Chapter 7.
Such sweet dreams on a Sunday morning in Taichung.
I had gone to bed early the night before, but got up at 2am to have a brew of Yorkshire tea.
But before I actually got up I dreamed. I dreamed about dreaming. I slept about sleep.
I remembered the location with some clarity. It was a triangular section of a glass fronted protrusion at the end of a building. There was light rain outside and the floor gently rocked and moved direction as I dozed.
A couple of females were present I remember, one of whom tried to wake me, but I still pretended to be asleep.
It also struck home with a certain sadness that Michelle was now 70 & myself 75. Lives that could have been.
After a lazy familiar breakfast at the hotel; for by now I was becoming a long staying guest and merged imperceptibly with both the staff and décor, I eventually got down to writing this piece.
I’d missed out the week before, despite having gone through the experience of an earthquake located the other side of the island. But then, that had already been adequately covered by the usual serious faced news outlets, along with; bombings, Brexit, and Trumps’ predictable antics.
No, I needed something nearer to home, and the inspiration, (if that is not too strong a word) came in the Bear Bar off Chaoma Road one night, when Danny the bartender suggested Kung Pao Chicken for dinner after my usual relaxing end of the day sundowners.
For those of you not familiar with this dish, it is a spicy, stir-fried Chinese dish made with chicken, peanuts, vegetables (traditionally leek only), and chili peppers. A classic dish in Sichuan cuisine, it originated in the Sichuan Province of south-western China and includes Sichuan peppercorns. Also, I might add, it is delicious.
Which at last, you might eventually grasp, comes the actual story.
It is to my mind a rather exotic, complicated tale from the Far East, akin the intermittent musings of the late David Carradine to his blond girlfriend, in “Kill Bill” whilst sitting cross legged and gently blowing into a musical reed.
Once assiduously researched, (as is my wont,) it is quite credible; apart from transitory doubts concerning the main characters and circumstances; namely: a civil servant, a chicken and the Cultural Revolution.
I’d heard of Beef Wellington, named after the great man, but then I’d been raised in England. So, who exactly was Kung Pao and what was his claim to having a dish named after him?
It turns out that the gentleman in question was in fact named “Ding Baozhen” (1820–1886), a late Qing Dynasty official and governor of Sichuan Province.
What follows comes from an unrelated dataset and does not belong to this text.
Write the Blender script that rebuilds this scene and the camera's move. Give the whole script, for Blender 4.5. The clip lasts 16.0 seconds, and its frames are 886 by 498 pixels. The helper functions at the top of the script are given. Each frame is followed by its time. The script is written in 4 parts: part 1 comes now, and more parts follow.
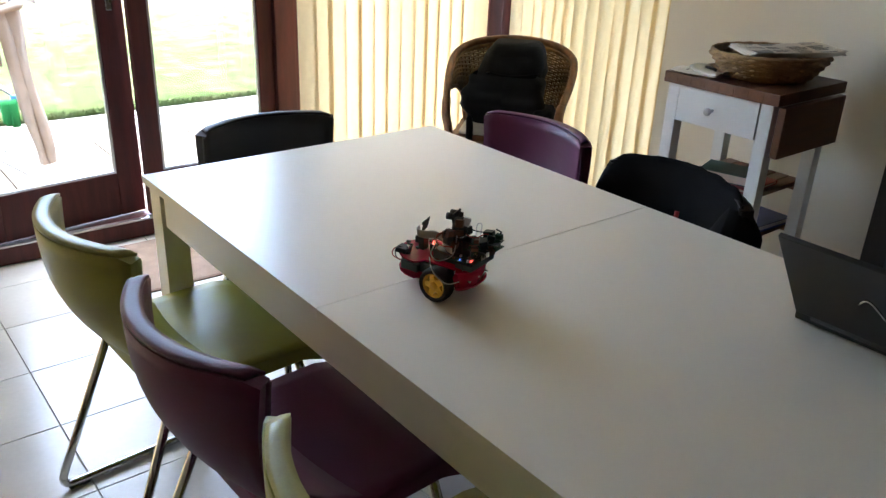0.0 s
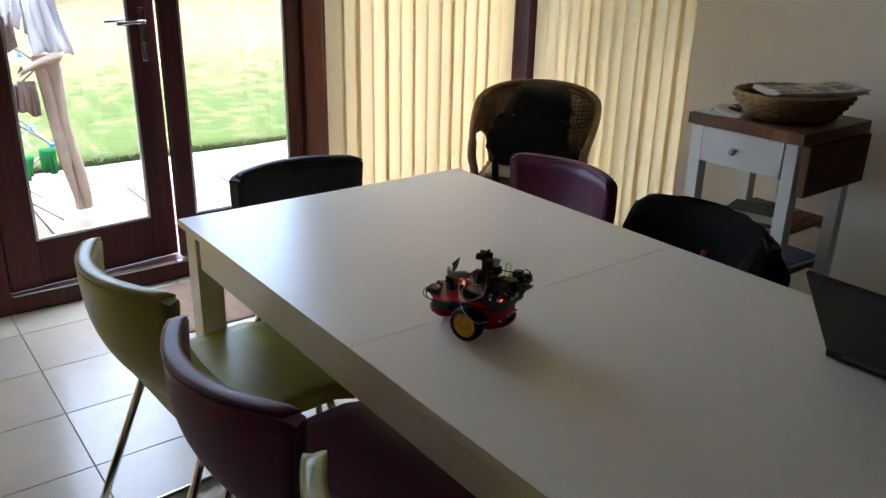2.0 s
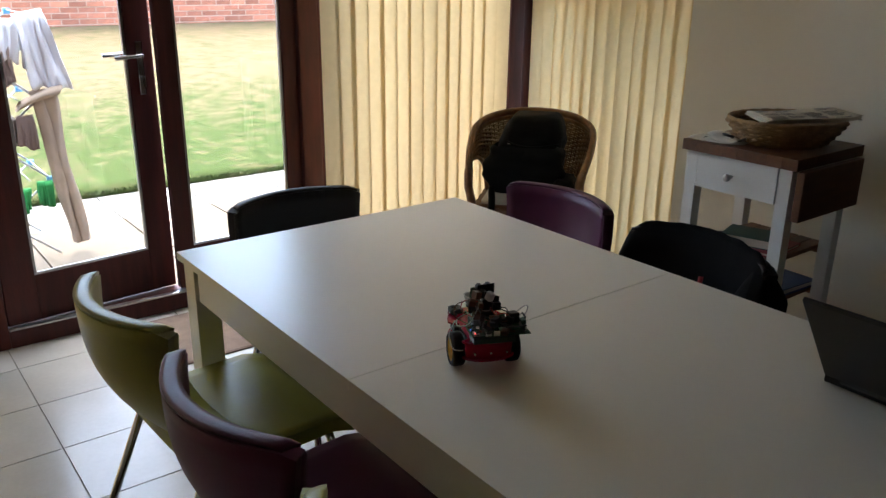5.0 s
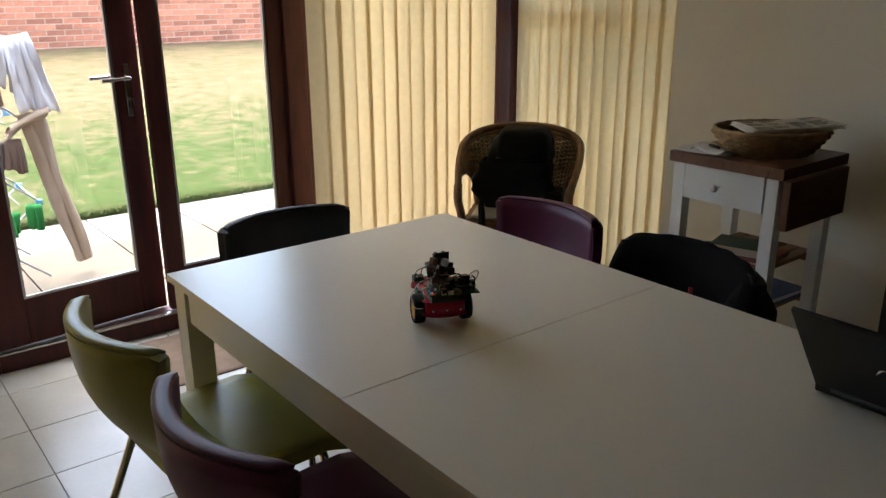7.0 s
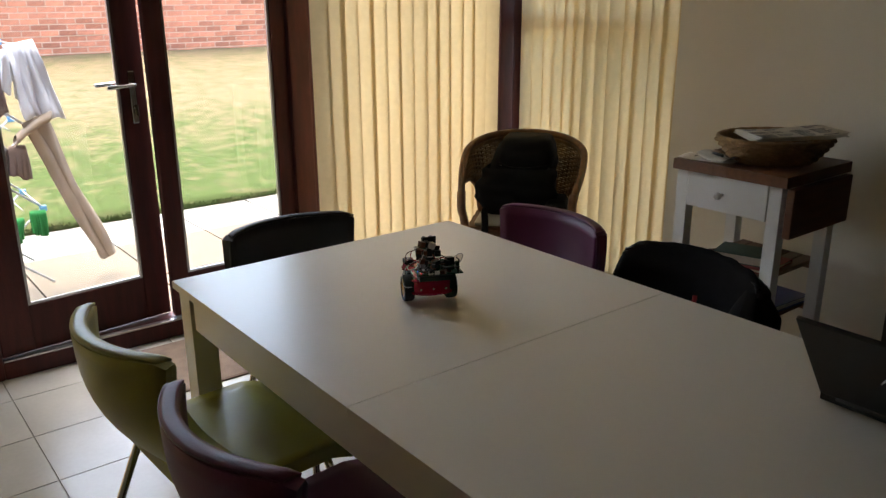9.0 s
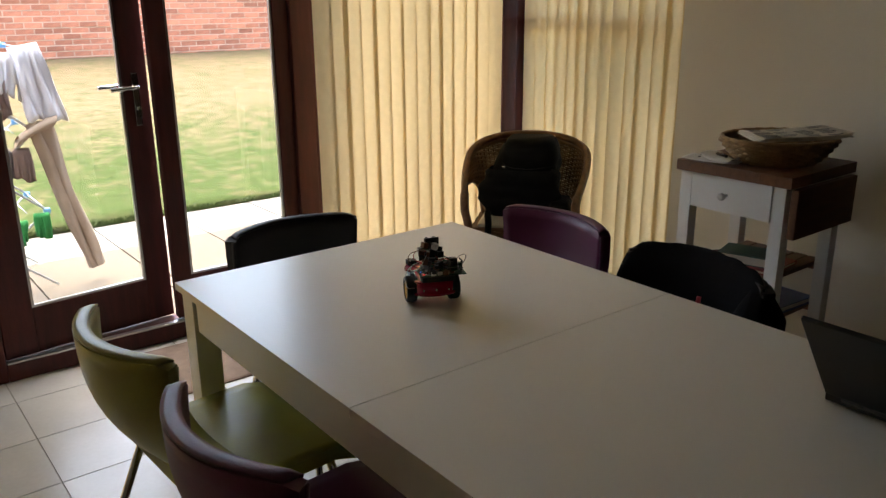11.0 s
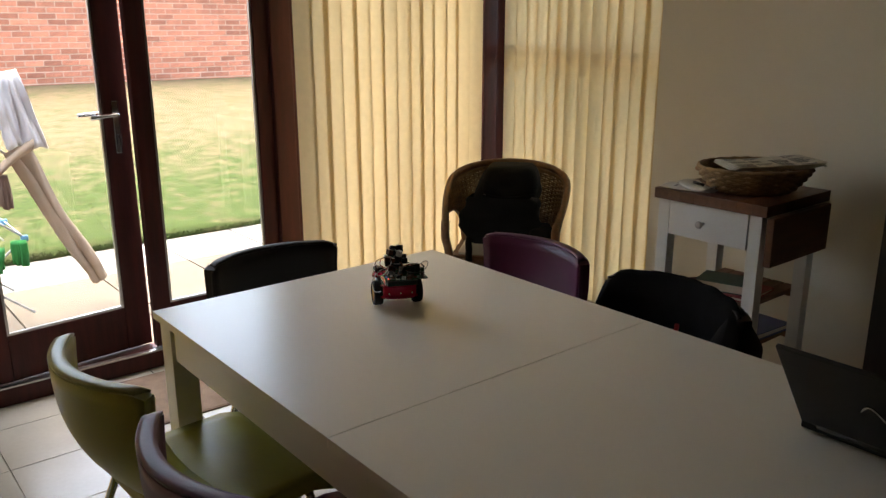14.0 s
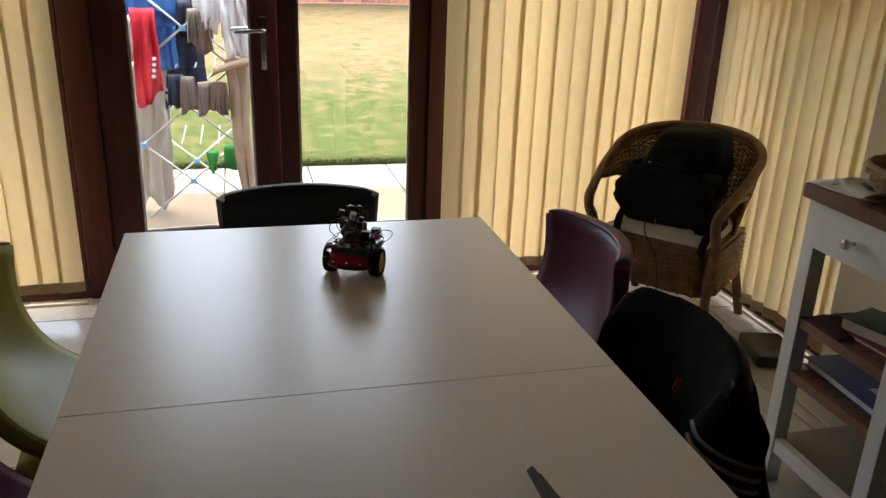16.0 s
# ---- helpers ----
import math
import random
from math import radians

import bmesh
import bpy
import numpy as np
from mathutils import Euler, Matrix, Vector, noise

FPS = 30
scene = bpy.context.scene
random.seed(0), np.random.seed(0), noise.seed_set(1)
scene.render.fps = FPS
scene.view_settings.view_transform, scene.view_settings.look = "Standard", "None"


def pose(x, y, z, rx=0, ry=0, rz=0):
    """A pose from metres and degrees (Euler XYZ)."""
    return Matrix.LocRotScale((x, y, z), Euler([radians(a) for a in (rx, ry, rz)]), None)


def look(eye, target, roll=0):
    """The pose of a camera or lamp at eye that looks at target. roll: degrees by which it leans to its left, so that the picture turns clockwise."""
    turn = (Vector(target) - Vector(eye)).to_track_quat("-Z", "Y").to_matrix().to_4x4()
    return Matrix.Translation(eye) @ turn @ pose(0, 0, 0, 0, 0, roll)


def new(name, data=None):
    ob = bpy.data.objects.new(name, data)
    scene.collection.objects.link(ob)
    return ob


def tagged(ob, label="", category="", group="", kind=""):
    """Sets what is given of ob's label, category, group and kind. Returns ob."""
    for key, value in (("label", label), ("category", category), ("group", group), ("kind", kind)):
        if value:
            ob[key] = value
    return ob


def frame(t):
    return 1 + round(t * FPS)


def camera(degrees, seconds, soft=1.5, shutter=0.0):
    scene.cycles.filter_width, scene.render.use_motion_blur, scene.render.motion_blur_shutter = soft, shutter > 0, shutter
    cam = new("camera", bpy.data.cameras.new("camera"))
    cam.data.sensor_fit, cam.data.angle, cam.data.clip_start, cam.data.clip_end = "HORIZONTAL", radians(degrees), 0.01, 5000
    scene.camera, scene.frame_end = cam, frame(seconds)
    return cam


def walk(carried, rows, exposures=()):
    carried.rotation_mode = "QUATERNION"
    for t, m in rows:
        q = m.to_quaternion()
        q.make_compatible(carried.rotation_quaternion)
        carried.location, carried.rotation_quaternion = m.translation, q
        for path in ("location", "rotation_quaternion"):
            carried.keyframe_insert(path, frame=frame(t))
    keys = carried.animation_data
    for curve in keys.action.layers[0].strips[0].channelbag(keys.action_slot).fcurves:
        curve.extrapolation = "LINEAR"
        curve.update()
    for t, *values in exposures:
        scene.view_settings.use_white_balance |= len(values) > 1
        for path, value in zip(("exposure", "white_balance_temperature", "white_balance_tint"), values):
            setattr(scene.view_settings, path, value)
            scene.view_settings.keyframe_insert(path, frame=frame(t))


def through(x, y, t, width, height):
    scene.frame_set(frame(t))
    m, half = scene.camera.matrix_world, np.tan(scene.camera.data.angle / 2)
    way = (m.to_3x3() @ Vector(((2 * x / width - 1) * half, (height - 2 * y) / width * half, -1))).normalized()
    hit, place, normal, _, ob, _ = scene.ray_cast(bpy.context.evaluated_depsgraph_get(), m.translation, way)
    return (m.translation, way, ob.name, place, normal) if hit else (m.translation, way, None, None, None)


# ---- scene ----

His title was “Gongbao” literally: 'Palace Guardian' Thus, by a cunning process of deduction, it is deduced decisively and definitively that he name “Kung Pao chicken” has evolved from this title.
One hiccup along the way of this important aspect of Chinese history however, is that during the Cultural Revolution, the dish's name became politically incorrect because of its association with the imperial system. Hence the dish was renamed “fast-fried chicken cubes (hongbao jiding)” or "chicken cubes with seared chilies" by Maoist radicals until its political rehabilitation in the 1980s under Deng Xiaoping's reforms.
But what had Ding done to deserve such a distinction? It appears that he was appointed a government official in the 25th year in the Jia Qing Reign in the Qing Dynasty, in Pingyuan in Guizhou. He had been the head of Shandong Province for ten years, and then the governor of Sichuan Province for another ten years. Apparently in his lifetime, he had been an outstanding government official, contributing a great deal to society and was much remembered in the hearts of the Chinese people. As evidence of this, a TV series on the Mainland captioned “Ding Baozhen” is currently on display attracting the national attention.
There you have it: a tale written by an Englishman, inspired by the culinary suggestion of a Taiwan bar man, involving a Chinese civil servant with an impeccable reputation in both the Qing Dynasty and todays’ Mainland China.
What a disparate stream of threads and free wheeling imagination is called upon today to form a tale!